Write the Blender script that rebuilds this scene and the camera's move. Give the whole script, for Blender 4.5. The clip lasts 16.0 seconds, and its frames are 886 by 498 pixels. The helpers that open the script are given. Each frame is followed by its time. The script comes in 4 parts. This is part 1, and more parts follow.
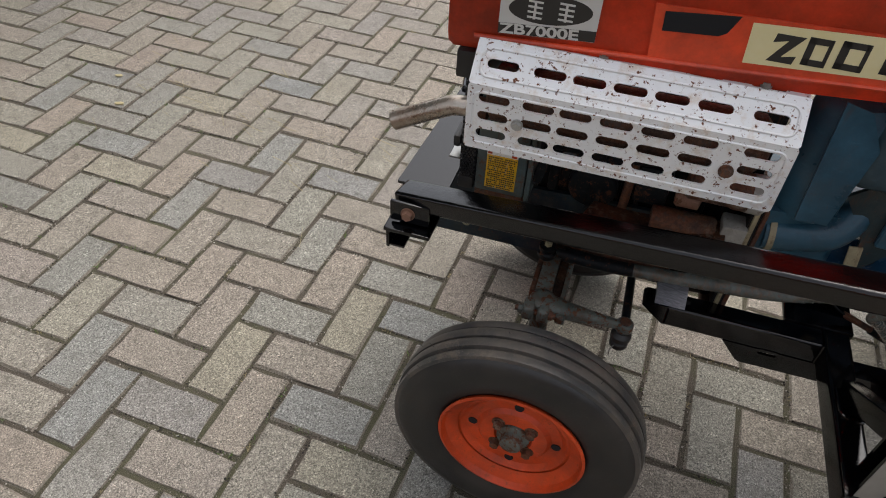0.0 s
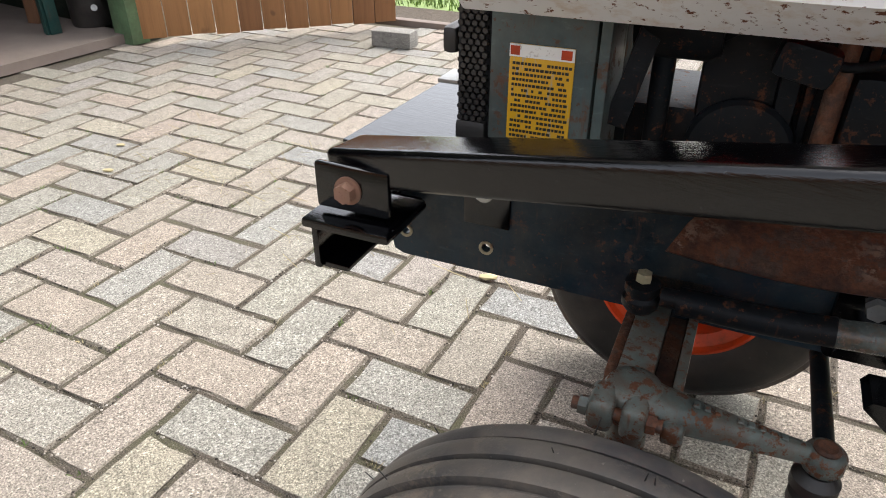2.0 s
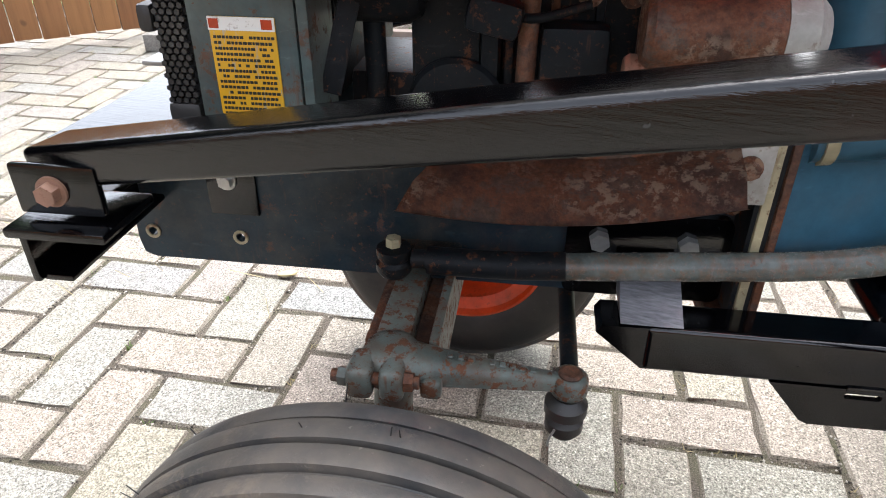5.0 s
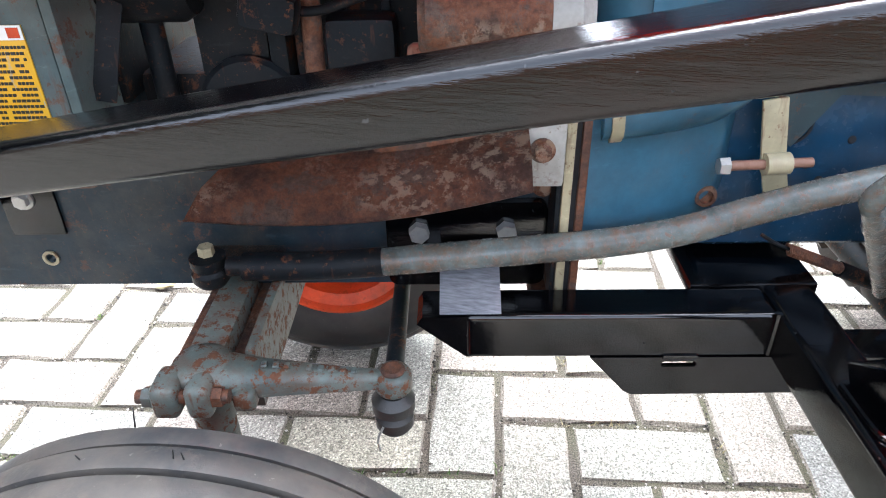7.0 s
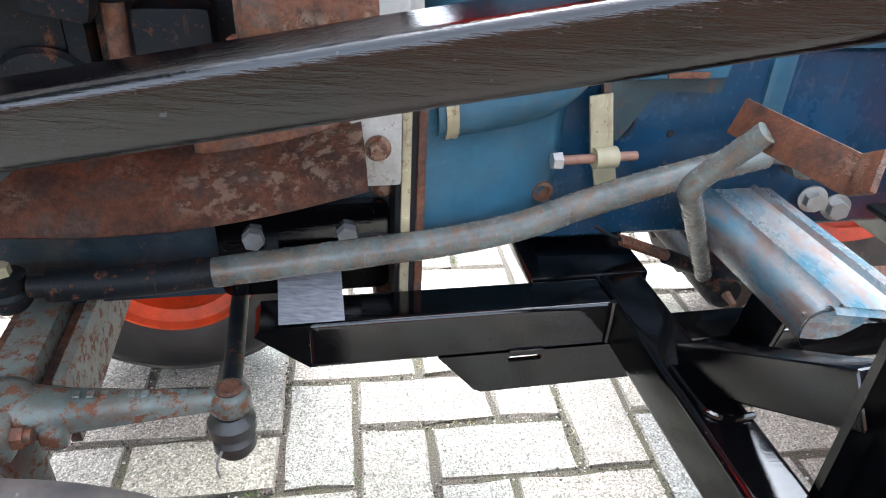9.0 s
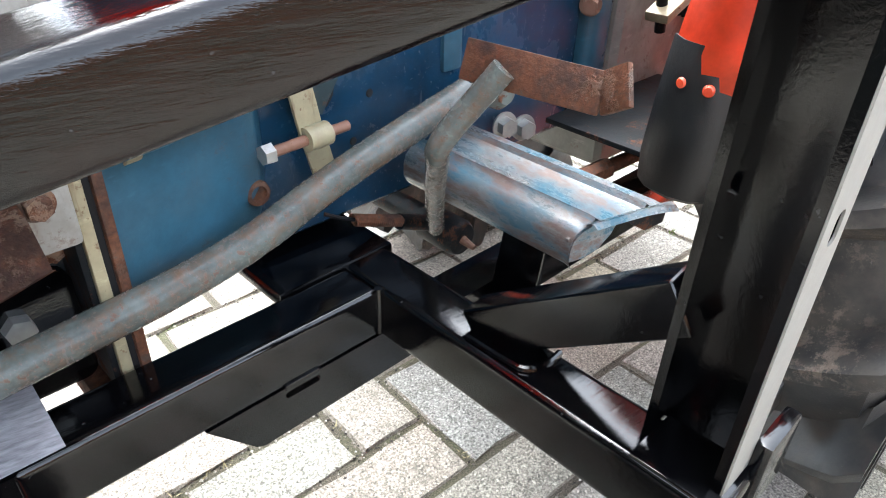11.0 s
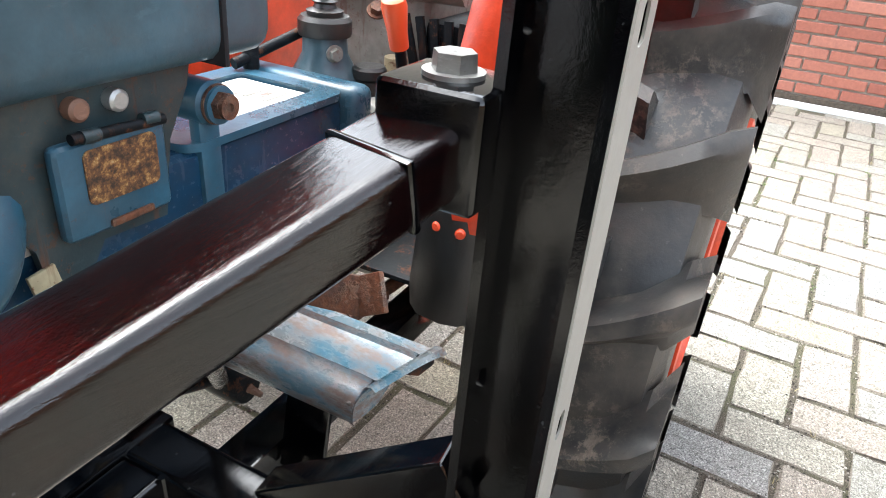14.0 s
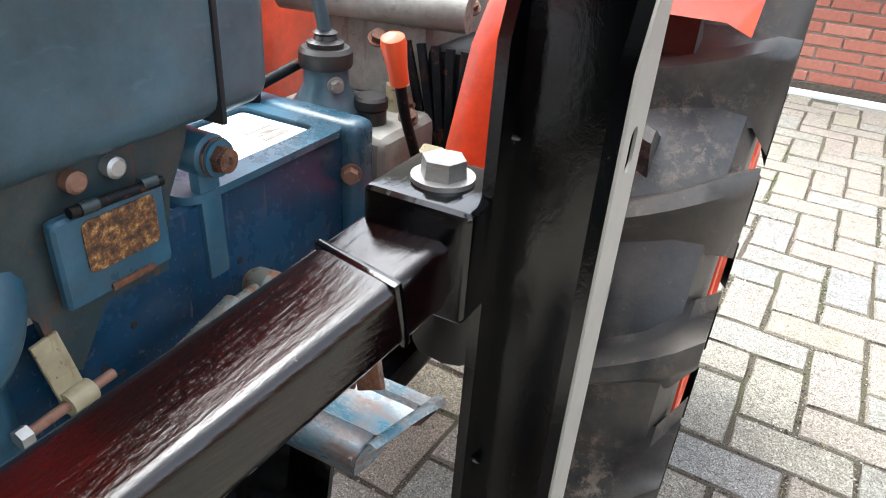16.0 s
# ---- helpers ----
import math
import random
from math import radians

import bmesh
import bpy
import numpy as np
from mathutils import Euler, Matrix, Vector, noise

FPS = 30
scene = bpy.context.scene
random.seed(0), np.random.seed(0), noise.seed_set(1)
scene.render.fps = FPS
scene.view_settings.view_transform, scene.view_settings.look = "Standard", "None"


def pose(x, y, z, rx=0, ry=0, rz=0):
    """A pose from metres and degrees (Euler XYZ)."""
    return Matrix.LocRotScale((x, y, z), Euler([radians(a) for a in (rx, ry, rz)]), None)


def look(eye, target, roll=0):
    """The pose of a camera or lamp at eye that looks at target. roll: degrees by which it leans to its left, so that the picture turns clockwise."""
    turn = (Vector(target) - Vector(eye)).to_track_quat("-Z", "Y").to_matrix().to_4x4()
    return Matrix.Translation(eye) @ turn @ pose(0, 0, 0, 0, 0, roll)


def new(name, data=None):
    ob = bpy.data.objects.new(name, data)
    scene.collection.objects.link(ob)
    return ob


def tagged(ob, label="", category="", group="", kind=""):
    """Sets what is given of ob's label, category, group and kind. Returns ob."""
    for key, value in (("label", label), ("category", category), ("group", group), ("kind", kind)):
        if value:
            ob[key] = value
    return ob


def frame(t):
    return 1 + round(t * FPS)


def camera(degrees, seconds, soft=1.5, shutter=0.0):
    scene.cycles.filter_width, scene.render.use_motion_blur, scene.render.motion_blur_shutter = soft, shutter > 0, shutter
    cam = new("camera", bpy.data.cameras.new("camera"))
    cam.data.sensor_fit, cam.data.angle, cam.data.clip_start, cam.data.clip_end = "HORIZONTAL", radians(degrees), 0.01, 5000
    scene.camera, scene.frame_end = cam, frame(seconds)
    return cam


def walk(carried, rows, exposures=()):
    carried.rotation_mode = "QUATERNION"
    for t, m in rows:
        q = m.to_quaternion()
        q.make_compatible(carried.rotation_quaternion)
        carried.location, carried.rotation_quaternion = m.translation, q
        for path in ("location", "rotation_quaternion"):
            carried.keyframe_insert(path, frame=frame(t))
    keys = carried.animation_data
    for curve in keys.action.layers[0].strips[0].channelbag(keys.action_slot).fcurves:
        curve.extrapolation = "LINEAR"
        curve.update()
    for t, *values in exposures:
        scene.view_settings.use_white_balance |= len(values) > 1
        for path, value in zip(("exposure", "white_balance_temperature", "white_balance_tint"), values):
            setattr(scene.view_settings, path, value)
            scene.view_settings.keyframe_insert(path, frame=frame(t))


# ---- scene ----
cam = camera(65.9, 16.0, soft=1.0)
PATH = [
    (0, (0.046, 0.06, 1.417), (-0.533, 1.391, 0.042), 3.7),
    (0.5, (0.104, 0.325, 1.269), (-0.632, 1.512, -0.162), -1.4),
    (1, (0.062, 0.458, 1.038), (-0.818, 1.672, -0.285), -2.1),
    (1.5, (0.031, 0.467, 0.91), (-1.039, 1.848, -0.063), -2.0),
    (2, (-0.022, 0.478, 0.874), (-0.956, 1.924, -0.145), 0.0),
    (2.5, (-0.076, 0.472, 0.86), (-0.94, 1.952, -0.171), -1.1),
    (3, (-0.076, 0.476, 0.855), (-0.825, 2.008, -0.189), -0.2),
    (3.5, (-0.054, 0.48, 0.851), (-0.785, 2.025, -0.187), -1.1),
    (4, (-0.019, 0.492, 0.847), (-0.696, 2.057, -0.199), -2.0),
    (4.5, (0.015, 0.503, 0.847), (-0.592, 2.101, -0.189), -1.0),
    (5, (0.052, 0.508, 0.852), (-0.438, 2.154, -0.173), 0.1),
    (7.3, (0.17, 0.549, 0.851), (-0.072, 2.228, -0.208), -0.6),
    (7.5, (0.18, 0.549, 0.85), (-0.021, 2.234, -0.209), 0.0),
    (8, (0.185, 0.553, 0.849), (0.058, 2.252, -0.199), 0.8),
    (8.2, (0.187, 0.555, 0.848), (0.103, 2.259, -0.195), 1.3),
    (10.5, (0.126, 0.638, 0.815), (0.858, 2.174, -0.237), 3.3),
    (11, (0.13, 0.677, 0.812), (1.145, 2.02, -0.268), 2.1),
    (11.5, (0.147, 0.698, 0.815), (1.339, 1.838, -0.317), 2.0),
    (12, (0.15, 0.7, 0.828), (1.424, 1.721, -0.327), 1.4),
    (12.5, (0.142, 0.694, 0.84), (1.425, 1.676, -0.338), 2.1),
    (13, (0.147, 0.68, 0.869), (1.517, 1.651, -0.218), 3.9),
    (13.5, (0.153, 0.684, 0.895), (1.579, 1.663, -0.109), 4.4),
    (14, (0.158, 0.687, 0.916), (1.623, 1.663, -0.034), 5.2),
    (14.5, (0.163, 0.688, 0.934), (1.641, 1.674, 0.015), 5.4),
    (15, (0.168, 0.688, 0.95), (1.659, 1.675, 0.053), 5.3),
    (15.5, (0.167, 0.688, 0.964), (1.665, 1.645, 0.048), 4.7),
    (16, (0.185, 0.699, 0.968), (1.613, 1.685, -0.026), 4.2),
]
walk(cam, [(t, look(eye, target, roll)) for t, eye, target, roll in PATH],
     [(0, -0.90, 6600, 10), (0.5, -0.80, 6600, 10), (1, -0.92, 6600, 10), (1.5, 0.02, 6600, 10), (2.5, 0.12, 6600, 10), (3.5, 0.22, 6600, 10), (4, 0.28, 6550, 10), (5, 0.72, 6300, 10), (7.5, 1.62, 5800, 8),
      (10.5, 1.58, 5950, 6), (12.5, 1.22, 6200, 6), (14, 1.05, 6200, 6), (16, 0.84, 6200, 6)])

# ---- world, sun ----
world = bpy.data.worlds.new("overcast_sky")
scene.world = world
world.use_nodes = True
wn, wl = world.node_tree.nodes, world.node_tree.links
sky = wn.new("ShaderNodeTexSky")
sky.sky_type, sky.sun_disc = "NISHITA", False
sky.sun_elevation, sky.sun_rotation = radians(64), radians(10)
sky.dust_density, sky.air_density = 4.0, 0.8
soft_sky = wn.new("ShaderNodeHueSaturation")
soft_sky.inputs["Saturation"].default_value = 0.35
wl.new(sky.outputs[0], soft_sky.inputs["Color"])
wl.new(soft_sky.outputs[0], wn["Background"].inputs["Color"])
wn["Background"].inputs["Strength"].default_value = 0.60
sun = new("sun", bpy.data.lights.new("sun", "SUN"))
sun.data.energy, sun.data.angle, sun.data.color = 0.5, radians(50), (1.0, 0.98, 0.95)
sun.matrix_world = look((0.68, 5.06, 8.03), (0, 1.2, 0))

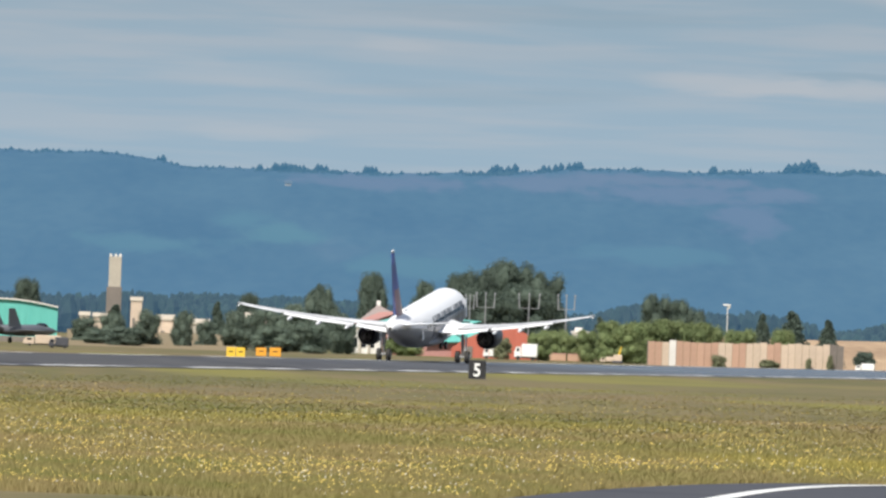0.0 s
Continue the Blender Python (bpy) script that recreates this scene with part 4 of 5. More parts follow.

======

EXERCISE OBJECTIVE:
Write down every line of the data above that includes the string "Blender".

ANSWER TO THIS TASK:
Write the Blender script that rebuilds this scene and the camera's move. Give the whole script, for Blender 4.5. The clip lasts 16.0 seconds, and its frames are 886 by 498 pixels. The helpers that open the script are given. Each frame is followed by its time. The script comes in 4 parts. This is part 1, and more parts follow.
Continue the Blender Python (bpy) script that recreates this scene with part 4 of 5. More parts follow.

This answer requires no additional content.